I use Maps all the time - it is one of the most powerful and versatile data structures. I mostly use LinkedHashMap but, when working with Strings as key I use TreeMap because of the additional benefit of having the keys sorted.
However:
if your key is an int and you plan to use all the keys 0..n,use
an array (remember - int is more efficient than Integer). But a map is better if you have "sparse values"
if you need a list of unindexed items, use a linkedlist
if you need to store unique elements, use a set (why waste space to keep the values if you just need the keys)!
Remember - Java gives you very powerful collections (Set, Map,List) and, for each one, multiple implementations with different features - they are there for a reason.
Every data structure has its use, even if many can be implemented using a map as a backend, the most appropriate data structure is... more appropriate (and, usually, more efficient, with less overhead and providing more functionalities)
The size does not matter - 5 or 500 elements, if it looks like a map, use a map (there maybe few exceptions and corner cases where you need maximum efficiency and hard coded values are better). But if it looks like a set - use a set!
Assume you need to store/retrieve items in a Collection, don't care about ordering, and duplicates are allowed, what type of Collection do you use?
By default, I've always used ArrayList, but I remember reading/hearing somewhere that a Queue implementation may be a better choice. A List allows items to be added/retrieved/removed at arbitrary positions, which incurs a performance penalty. As a Queue does not provide this facility it should in theory be faster when this facility is not required.
I realise that all discussions about performance are somewhat meaningless, the only thing that really matters is measurement. Nevertheless, I'm interested to know what others use for a Collection, when they don't care about ordering, and duplicates are allowed, and why?
"It depends". The question you really need to answer first is "What do I want to use the collection for?"
If you often insert / remove items on one of the ends (beginning, end) a Queue will be better than a ArrayList. However in many cases you create a Collection in order to just read from it. In this case a ArrayList is far more efficient: As it is implemented as an array, you can iterate over it quite efficient (same applies for a LinkedList). However a LinkedList uses references to link single items together. So if you do not need random removals of items (in the middle), a ArrayList is better: An ArrayList will use less memory as the items don't need the storage for the reference to the next/prev item.
To sum it up:
ArrayList = good if you insert once and read often (random access or sequential)
LinkedList = good if you insert/remove often at random positions and read only sequential
ArrayDeque (java6 only) = good if you insert/remove at start/end and read random or sequential
As a default, I tend to prefer LinkedList to ArrayList. Obviously, I use them not through the List interface, but rather through the Collection interface.
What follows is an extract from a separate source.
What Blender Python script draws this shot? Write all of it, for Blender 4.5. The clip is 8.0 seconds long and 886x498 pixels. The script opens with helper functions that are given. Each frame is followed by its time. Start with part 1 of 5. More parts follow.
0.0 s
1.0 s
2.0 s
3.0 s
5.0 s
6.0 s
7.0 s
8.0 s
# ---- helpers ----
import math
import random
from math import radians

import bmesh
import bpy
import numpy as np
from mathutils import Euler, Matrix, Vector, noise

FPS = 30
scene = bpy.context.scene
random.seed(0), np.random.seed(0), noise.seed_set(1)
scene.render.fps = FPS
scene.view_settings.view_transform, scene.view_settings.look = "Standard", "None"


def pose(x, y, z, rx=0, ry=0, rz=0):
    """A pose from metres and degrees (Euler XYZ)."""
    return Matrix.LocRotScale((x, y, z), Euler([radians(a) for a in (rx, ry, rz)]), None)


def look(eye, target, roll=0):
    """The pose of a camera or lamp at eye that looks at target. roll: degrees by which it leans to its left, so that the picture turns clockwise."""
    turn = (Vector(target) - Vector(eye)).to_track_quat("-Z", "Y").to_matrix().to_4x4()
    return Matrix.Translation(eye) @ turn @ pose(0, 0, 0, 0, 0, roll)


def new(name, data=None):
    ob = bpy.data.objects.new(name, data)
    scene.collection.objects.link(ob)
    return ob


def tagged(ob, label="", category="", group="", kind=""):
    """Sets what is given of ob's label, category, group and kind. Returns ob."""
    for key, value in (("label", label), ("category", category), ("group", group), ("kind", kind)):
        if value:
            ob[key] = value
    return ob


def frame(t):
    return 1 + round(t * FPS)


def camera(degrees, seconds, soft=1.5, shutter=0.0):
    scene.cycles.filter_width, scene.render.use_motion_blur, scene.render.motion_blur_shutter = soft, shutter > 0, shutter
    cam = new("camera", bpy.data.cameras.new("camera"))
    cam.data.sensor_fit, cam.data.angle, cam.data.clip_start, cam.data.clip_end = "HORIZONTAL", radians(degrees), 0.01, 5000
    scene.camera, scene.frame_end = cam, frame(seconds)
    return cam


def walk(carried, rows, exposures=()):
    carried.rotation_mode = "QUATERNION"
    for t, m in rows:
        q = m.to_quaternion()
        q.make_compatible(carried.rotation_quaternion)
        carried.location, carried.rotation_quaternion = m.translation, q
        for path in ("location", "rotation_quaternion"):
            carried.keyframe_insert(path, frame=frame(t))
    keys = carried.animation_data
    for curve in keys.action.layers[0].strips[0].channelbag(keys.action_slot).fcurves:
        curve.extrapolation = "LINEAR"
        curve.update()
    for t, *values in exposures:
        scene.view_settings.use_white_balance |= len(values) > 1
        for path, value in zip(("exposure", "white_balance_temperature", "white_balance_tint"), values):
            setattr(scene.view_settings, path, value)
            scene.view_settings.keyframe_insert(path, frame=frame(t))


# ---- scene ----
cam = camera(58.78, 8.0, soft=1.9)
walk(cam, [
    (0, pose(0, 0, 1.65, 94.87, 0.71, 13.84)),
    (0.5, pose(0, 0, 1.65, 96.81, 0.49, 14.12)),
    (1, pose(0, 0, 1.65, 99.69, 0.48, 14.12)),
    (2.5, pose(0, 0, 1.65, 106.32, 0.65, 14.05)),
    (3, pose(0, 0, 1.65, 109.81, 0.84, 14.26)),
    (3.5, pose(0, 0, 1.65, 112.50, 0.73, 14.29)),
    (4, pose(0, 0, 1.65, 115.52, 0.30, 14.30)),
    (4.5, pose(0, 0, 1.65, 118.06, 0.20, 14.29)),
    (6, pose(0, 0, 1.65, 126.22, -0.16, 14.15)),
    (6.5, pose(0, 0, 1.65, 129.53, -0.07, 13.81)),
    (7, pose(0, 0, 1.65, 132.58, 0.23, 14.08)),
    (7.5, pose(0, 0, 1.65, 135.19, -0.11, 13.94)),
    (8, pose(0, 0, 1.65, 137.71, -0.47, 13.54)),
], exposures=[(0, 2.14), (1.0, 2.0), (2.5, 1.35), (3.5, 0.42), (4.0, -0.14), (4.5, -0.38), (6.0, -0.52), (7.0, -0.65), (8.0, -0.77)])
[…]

Over the time, I've indeed found out that when I need a generic collection, it's more or less to put some things in, then iterate over it. If I need more evolved behaviour (say random access, sorting or unicity checks), I will then maybe change the used implementation, but before that I will change the used interface to the most appropriated. This way, I can ensure feature is provided before to concentrate on optimization and implementation.
ArrayList basicly contains an array inside (that's why it is called ArrayList). And operations like addd/remove at arbitrary positions are done in a straightforward way, so if you don't use them - there is no harm to performance.
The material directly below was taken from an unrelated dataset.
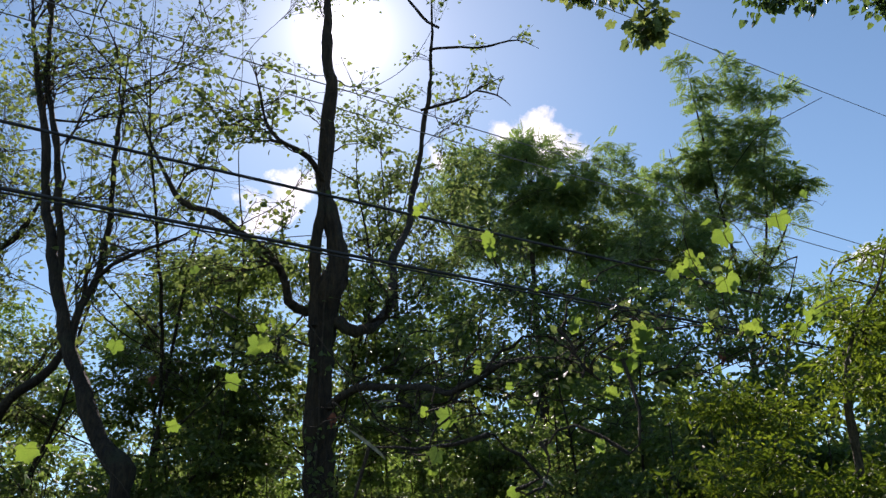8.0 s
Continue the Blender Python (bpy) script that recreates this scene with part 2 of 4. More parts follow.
# leaf outlines: x along the leaf, y across it, z its fold
OVATE = (np.array([(0, 0, 0), (0.28, 0.25, 0.07), (0.68, 0.21, 0.05), (1, 0, -0.12), (0.68, -0.21, 0.05), (0.28, -0.25, 0.07)]),
         [(0, 1, 2, 3), (0, 3, 4, 5)])
BROAD = (np.array([(0, 0, 0), (0.4, 0.3, 0.06), (1, 0, -0.1), (0.4, -0.3, 0.06)]), [(0, 1, 2), (0, 2, 3)])
LANCE = (np.array([(0, 0, 0), (0.3, 0.17, 0.05), (0.68, 0.15, 0.04), (1, 0, -0.12), (0.68, -0.15, 0.04), (0.3, -0.17, 0.05)]),
         [(0, 1, 2, 3), (0, 3, 4, 5)])
SLIM = (np.array([(0, 0, 0), (0.45, 0.2, 0.05), (1, 0, -0.1), (0.45, -0.2, 0.05)]), [(0, 1, 2), (0, 2, 3)])
IVY = (np.array([(0, 0, 0), (0.1, 0.4, 0.05), (0.55, 0.33, 0.06), (1, 0, -0.08), (0.55, -0.33, 0.06), (0.1, -0.4, 0.05)]),
       [(0, 1, 2, 3), (0, 3, 4, 5)])


def pinnate(pairs):
    """A feather-shaped compound leaf with narrow leaflets."""
    vs, fs = [], []
    for i in range(pairs):
        x = 0.12 + 0.84 * i / pairs
        w = 0.34 * (1 - 0.45 * abs(2 * i / pairs - 0.8))
        droop = -0.25 * x * x
        for s in (-1, 1):
            b = len(vs)
            vs += [(x, 0, droop), (x + 0.1, s * w * 0.45, droop + 0.01), (x + 0.1, s * w, droop - 0.05), (x - 0.02, s * w * 0.55, droop - 0.01)]
            fs.append((b, b + 1, b + 2, b + 3))
    b = len(vs)
    vs += [(0, 0.006, 0), (1, 0.003, -0.25), (1, -0.003, -0.25), (0, -0.006, 0)]
    fs.append((b, b + 1, b + 2, b + 3))
    return np.array(vs, dtype=float), fs


PINNATE = pinnate(6)


def palmate(lobes=5):
    """A broad five-lobed leaf with toothed edges, cupped a little."""
    tips = [(-1.9, 0.72), (-0.92, 0.93), (0, 1.0), (0.92, 0.93), (1.9, 0.72)]
    rim = [(-2.8, 0.34), (-2.4, 0.52)]
    for i, (a, r) in enumerate(tips):
        rim += [(a - 0.32, r * 0.82), (a - 0.13, r * 0.87), (a, r), (a + 0.13, r * 0.87), (a + 0.32, r * 0.82)]
        if i < 4:
            rim.append(((a + tips[i + 1][0]) / 2, 0.68))
    rim += [(2.4, 0.52), (2.8, 0.34)]
    vs = [(0.0, 0.0, 0.0)]
    for a, r in rim:
        x, y = math.cos(a) * r, math.sin(a) * r
        vs.append((x + 0.05, y, -0.16 * r * r + 0.05 * math.cos(5 * a) * r))
    fs = [(0, i, i + 1) for i in range(1, len(vs) - 1)]
    k = len(vs)  # the stalk
    vs += [(0.02, 0.018, 0.0), (-0.75, 0.012, 0.22), (-0.75, -0.012, 0.22), (0.02, -0.018, 0.0)]
    fs.append((k, k + 1, k + 2, k + 3))
    return np.array(vs), fs


def leaves_mesh(name, shape, spots, axes, ups, sizes):
    """All the leaves of a crown: one shape set at many spots."""
    tv, tf = shape
    a = unit(axes)
    s = unit(np.cross(ups, a))
    n = np.cross(a, s)
    k = sizes[:, None, None]
    v = spots[:, None] + k * (tv[None, :, 0, None] * a[:, None] + tv[None, :, 1, None] * s[:, None] + tv[None, :, 2, None] * n[:, None])
    flat = np.array([i for f in tf for i in f])
    loops = (np.arange(len(spots))[:, None] * len(tv) + flat[None]).ravel()
    totals = np.tile([len(f) for f in tf], len(spots))
    return mesh_from(name, v.reshape(-1, 3), loops, totals)


def crown_tips(clumps, per_m3, rng, gaps=0.0, grain=1.7):
    """Ends of twigs scattered through the ellipsoids of a crown, thinned where the crown is open."""
    out = []
    for x, y, z, r, rz in clumps:
        k = max(6, int(per_m3 * 4.19 * r * r * rz))
        d = unit(rng.normal(size=(k, 3)))
        rad = rng.random(k)[:, None] ** 0.45 * (1 + 0.16 * rng.normal(size=(k, 1)))
        out.append(np.array((x, y, z)) + d * rad * np.array((r, r, rz)))
    p = np.concatenate(out)
    if gaps:
        keep = np.array([noise.noise(Vector(q * grain)) for q in p]) > gaps - 0.55
        p = p[keep]
    return p[p[:, 2] > 0.3]


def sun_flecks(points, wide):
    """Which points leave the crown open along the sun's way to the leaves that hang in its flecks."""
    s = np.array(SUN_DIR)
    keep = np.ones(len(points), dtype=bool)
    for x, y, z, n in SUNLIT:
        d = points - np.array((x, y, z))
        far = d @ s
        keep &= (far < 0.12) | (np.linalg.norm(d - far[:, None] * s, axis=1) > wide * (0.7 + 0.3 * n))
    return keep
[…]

If ordering and duplicates is not a problem and case is only for storing,
I use ArrayList, As it implements all the list operations. Never felt any performance issues with these operations (Never impacted my projects either). Actually using these operations have simple usage & I don't need to care how its managed internally.
Only if multiple threads will be accessing this list I use Vector because its methods are synchronized.
Also ArrayList and Vector are collections which you learn first :).
It depends on what you know about it.
If I have no clue, I tend to go for a linked list, since the penalty for adding/removing at the end is constant. If I have a rough idea of the maximum size of it, I go for an arraylist with the capacity specified, because it is faster if the estimation is good. If I really know the exact size I tend to go for a normal array; although that isn't really a collection type.
I realise that all discussions about performance are somewhat meaningless, the only thing that really matters is measurement.
That's not necessarily true.
If your knowledge of how the application is going to work tells you that certain collections are going to be very large, then it is a good idea to pick the right collection type. But the right collection type depends crucially on how the collections are going to be used; i.e. on the algorithms.
For example, if your application is likely to be dominated by testing if a collection holds a given object, the fact that Collection.contains(Object) is O(N) for both LinkedList<T> and ArrayList<T> might mean that neither is an appropriate collection type. Instead, maybe you should represent the collection as a HashMap<T, Integer>, where the Integer represents the number of occurrences of a T in the "collection". That will give you O(1) testing and removal, at the cost of more space overheads and slower (though still O(1)) insertion.
But the thing to stress is that if you are likely to be dealing with really large collections, there should be no such thing as a "default" collection type. You need to think about the collection in the context of the algorithms. (And the flip side is that if the collections are always going to be small, it probably makes little difference which collection type you pick.)